== INPUT

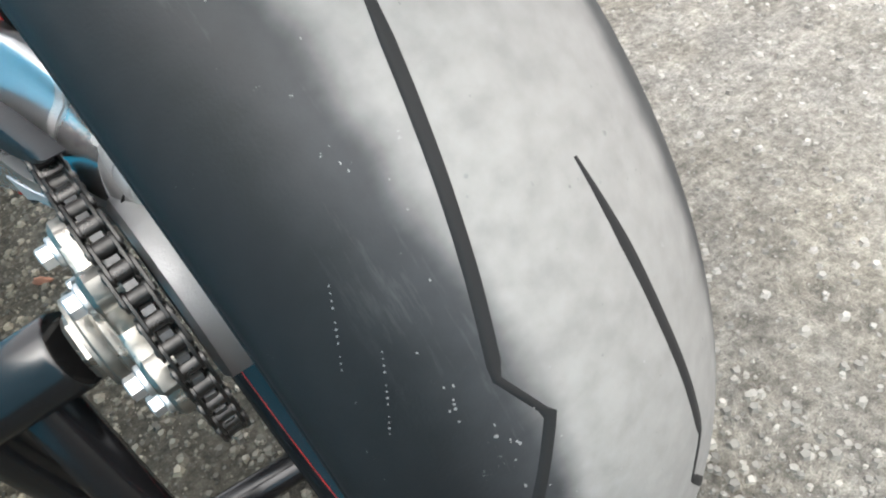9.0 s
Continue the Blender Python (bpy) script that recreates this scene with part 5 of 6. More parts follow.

====
== INPUT

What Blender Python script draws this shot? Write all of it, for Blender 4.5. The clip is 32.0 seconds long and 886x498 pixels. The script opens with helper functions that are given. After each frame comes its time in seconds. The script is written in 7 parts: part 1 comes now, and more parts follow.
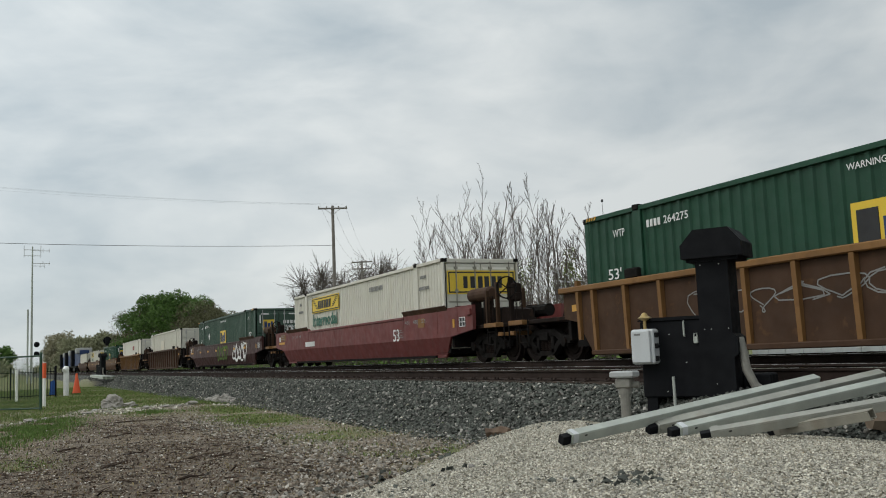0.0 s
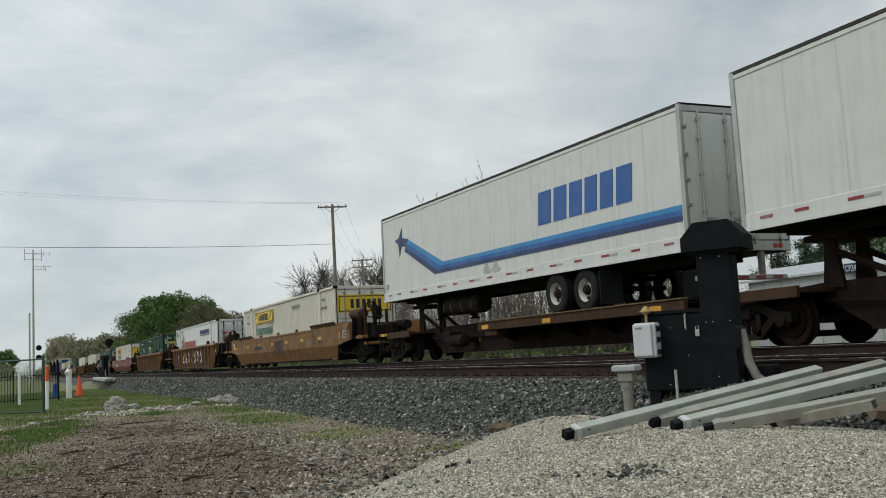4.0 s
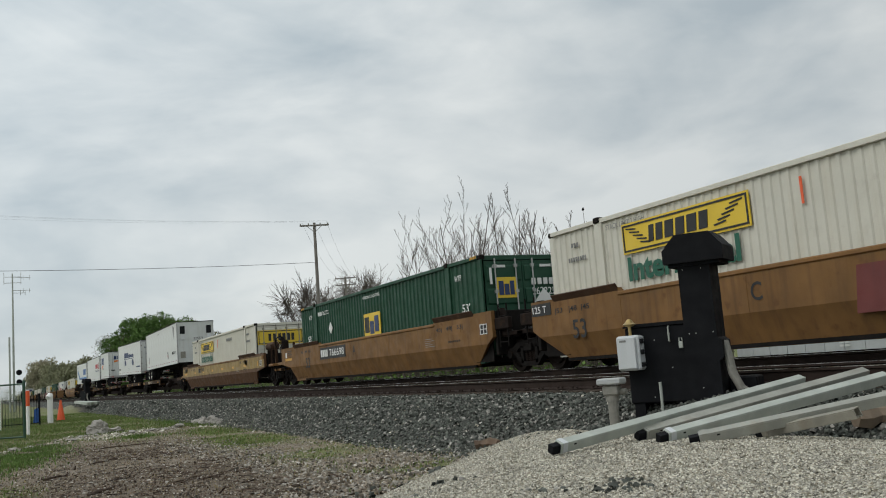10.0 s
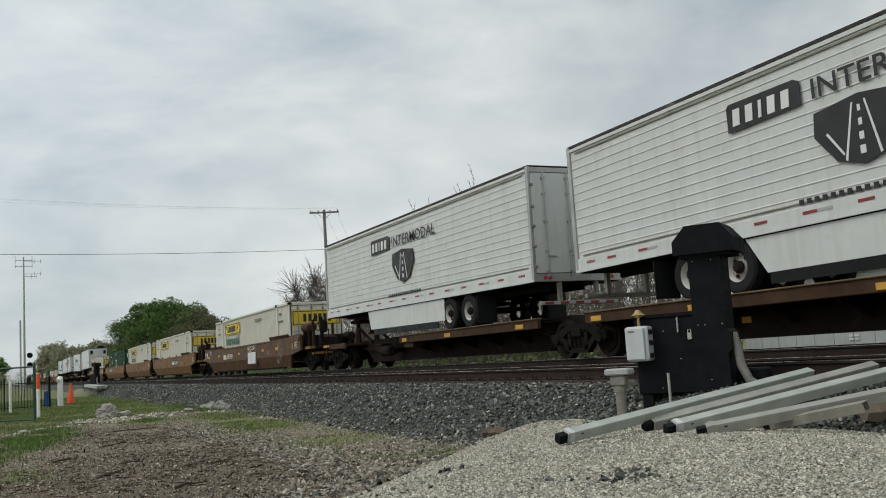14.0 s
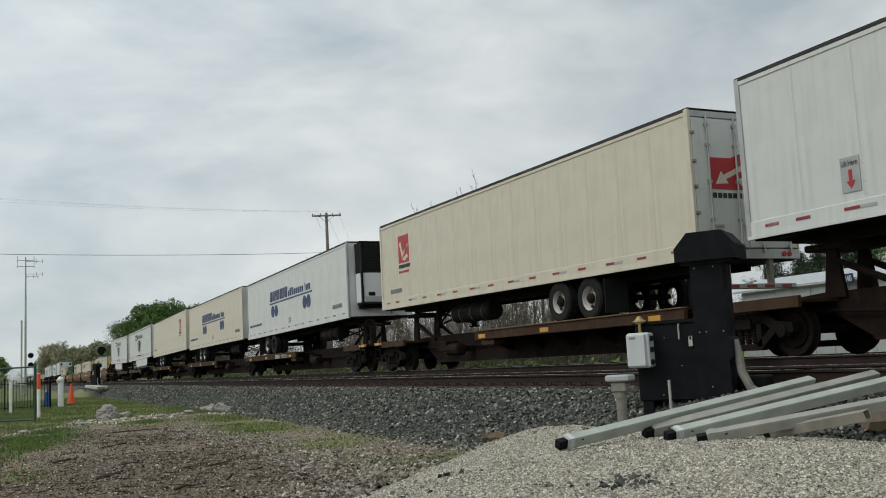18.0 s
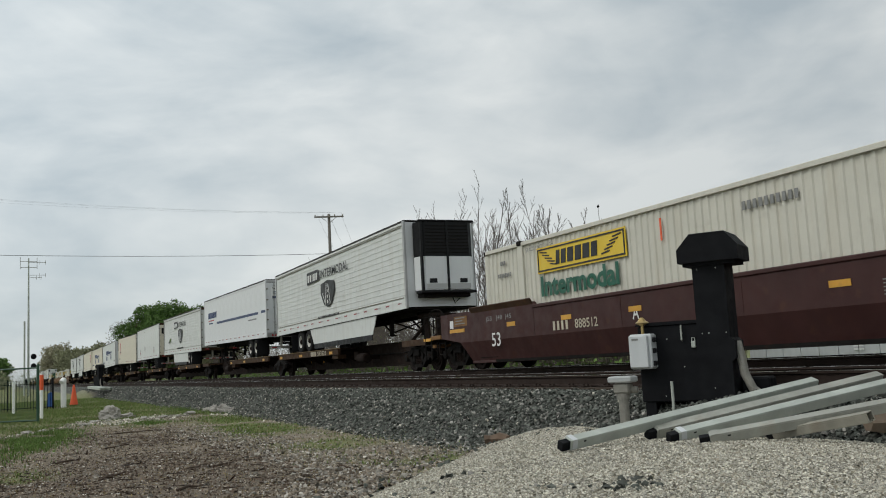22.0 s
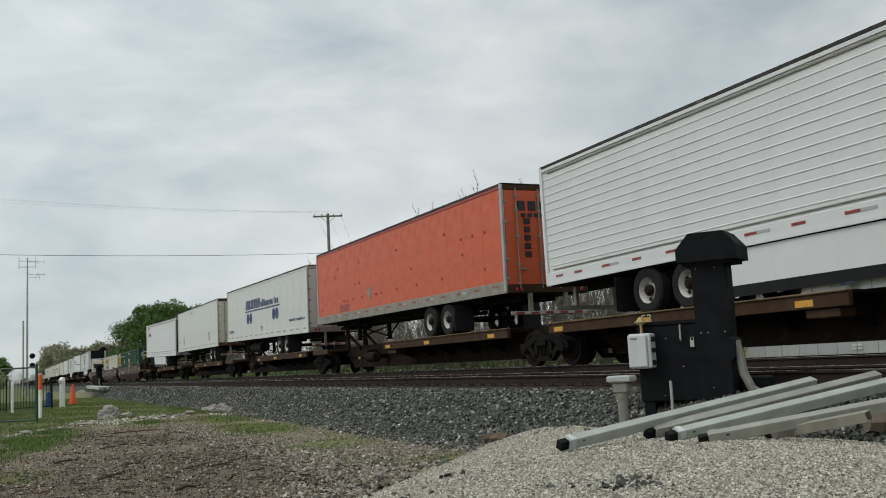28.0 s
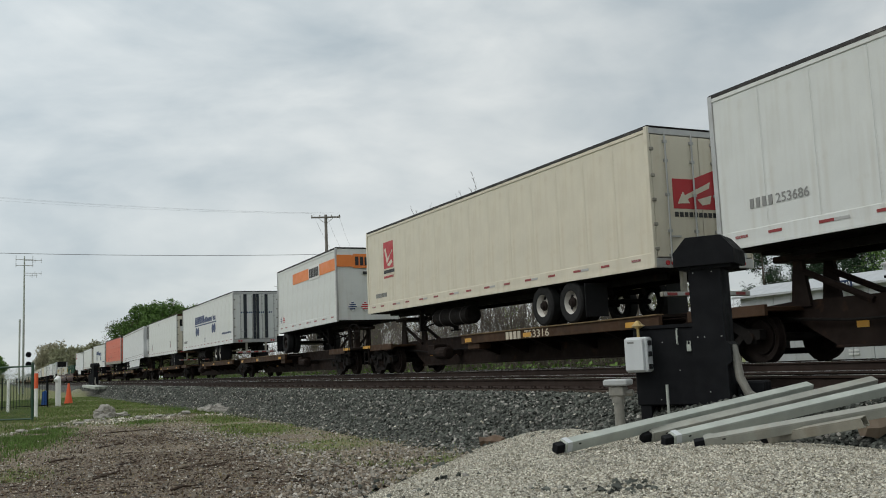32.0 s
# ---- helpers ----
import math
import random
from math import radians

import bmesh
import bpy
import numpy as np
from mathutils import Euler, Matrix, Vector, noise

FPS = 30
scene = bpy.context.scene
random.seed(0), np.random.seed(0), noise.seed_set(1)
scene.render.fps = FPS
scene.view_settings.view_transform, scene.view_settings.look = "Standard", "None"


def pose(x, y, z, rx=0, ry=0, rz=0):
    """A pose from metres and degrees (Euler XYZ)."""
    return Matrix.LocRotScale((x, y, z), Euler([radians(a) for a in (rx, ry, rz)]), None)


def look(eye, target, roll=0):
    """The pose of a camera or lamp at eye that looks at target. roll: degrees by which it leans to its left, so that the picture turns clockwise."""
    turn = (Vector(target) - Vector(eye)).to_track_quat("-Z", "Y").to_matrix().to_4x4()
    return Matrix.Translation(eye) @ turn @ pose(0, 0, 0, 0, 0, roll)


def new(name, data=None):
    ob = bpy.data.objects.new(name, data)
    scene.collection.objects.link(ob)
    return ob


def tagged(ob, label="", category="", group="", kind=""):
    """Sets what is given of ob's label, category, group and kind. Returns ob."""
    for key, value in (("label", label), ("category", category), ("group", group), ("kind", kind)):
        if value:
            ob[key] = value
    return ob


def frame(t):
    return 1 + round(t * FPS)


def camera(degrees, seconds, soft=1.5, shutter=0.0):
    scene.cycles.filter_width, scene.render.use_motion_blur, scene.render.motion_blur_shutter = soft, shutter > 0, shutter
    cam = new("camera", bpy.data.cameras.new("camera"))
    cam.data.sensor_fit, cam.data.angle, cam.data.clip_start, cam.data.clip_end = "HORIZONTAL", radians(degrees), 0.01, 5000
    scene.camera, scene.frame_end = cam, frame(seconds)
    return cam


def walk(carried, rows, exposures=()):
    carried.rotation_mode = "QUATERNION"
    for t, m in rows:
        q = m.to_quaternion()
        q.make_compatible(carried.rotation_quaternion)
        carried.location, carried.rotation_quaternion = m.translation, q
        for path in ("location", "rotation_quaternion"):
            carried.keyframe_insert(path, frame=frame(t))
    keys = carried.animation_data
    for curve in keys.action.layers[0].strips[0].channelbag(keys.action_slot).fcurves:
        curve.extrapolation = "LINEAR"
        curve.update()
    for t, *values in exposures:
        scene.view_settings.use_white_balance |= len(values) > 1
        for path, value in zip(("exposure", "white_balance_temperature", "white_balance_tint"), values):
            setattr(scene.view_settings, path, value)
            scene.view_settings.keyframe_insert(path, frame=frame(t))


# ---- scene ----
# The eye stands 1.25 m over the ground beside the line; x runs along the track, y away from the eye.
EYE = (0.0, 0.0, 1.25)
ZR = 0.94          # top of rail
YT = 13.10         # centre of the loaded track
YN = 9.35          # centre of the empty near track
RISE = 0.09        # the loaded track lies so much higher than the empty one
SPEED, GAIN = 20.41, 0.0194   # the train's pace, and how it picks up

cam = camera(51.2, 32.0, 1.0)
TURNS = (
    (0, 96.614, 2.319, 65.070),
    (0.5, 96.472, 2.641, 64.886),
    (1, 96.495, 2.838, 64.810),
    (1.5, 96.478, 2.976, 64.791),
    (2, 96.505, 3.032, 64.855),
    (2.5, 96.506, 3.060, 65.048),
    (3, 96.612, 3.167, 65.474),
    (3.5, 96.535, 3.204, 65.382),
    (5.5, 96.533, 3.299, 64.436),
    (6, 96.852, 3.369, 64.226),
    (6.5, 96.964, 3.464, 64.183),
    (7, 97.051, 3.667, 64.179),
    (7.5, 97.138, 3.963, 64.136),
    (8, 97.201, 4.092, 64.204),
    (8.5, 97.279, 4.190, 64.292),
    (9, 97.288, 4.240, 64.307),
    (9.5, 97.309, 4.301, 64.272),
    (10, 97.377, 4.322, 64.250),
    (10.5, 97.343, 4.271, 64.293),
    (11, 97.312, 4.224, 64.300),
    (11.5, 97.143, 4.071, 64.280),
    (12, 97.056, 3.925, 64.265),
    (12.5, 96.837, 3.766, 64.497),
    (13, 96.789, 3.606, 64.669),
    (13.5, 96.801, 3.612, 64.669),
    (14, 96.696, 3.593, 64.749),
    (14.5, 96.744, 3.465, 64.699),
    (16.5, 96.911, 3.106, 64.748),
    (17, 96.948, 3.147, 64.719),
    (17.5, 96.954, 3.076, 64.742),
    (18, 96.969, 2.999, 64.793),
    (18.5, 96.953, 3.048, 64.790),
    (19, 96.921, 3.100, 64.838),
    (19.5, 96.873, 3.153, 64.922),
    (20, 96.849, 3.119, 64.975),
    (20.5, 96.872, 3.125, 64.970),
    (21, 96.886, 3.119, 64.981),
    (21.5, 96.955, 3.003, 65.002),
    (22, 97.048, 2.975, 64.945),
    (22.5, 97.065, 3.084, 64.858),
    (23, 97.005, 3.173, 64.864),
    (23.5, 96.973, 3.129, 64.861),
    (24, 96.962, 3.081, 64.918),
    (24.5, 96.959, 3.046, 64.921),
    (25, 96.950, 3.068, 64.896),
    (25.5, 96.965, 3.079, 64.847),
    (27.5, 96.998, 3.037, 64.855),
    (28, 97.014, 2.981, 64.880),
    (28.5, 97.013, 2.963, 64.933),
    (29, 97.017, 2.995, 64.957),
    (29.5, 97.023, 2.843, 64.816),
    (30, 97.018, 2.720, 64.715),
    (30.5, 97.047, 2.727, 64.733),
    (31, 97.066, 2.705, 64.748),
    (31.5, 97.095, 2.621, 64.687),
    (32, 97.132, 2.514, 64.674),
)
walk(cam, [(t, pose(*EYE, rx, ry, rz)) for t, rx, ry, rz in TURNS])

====
== INPUT

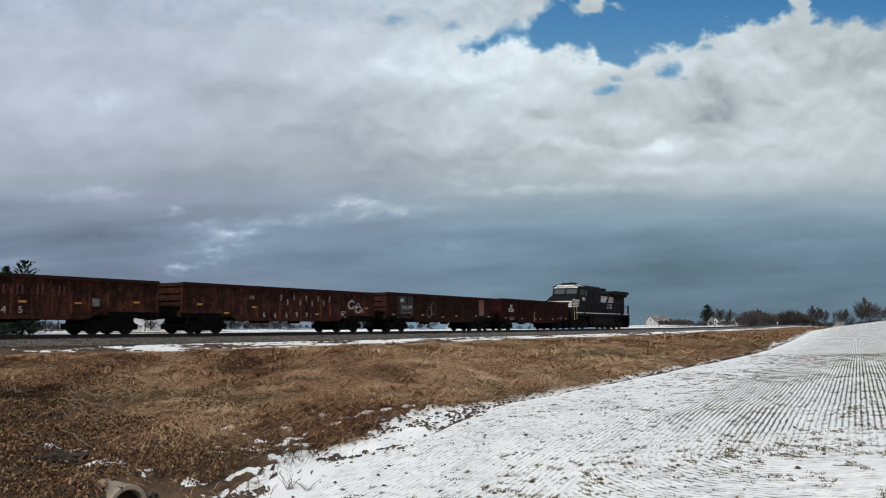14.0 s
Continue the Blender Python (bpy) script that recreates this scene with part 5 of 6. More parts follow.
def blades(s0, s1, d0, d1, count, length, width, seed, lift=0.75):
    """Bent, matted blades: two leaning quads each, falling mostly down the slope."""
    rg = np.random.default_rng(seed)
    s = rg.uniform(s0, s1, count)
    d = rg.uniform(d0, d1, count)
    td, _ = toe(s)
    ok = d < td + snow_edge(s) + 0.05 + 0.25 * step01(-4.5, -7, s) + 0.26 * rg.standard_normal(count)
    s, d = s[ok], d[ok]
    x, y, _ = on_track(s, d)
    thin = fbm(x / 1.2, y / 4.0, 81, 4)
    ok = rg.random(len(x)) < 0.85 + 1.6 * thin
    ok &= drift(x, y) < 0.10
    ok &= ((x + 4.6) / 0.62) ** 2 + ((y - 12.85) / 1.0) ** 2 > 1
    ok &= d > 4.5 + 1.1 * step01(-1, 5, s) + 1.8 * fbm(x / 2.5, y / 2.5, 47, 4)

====

TASK DIRECTIONS: Output, from the data above, the lines from the line with "# ---- helpers" to the line with "return Matrix.LocRotScale((x, y, z), Euler([radians(a)" exactly as they stand, both ends included and nothing else.

WRITTEN SOLUTION:
# ---- helpers ----
import math
import random
from math import radians

import bmesh
import bpy
import numpy as np
from mathutils import Euler, Matrix, Vector, noise

FPS = 30
scene = bpy.context.scene
random.seed(0), np.random.seed(0), noise.seed_set(1)
scene.render.fps = FPS
scene.view_settings.view_transform, scene.view_settings.look = "Standard", "None"


def pose(x, y, z, rx=0, ry=0, rz=0):
    """A pose from metres and degrees (Euler XYZ)."""
    return Matrix.LocRotScale((x, y, z), Euler([radians(a) for a in (rx, ry, rz)]), None)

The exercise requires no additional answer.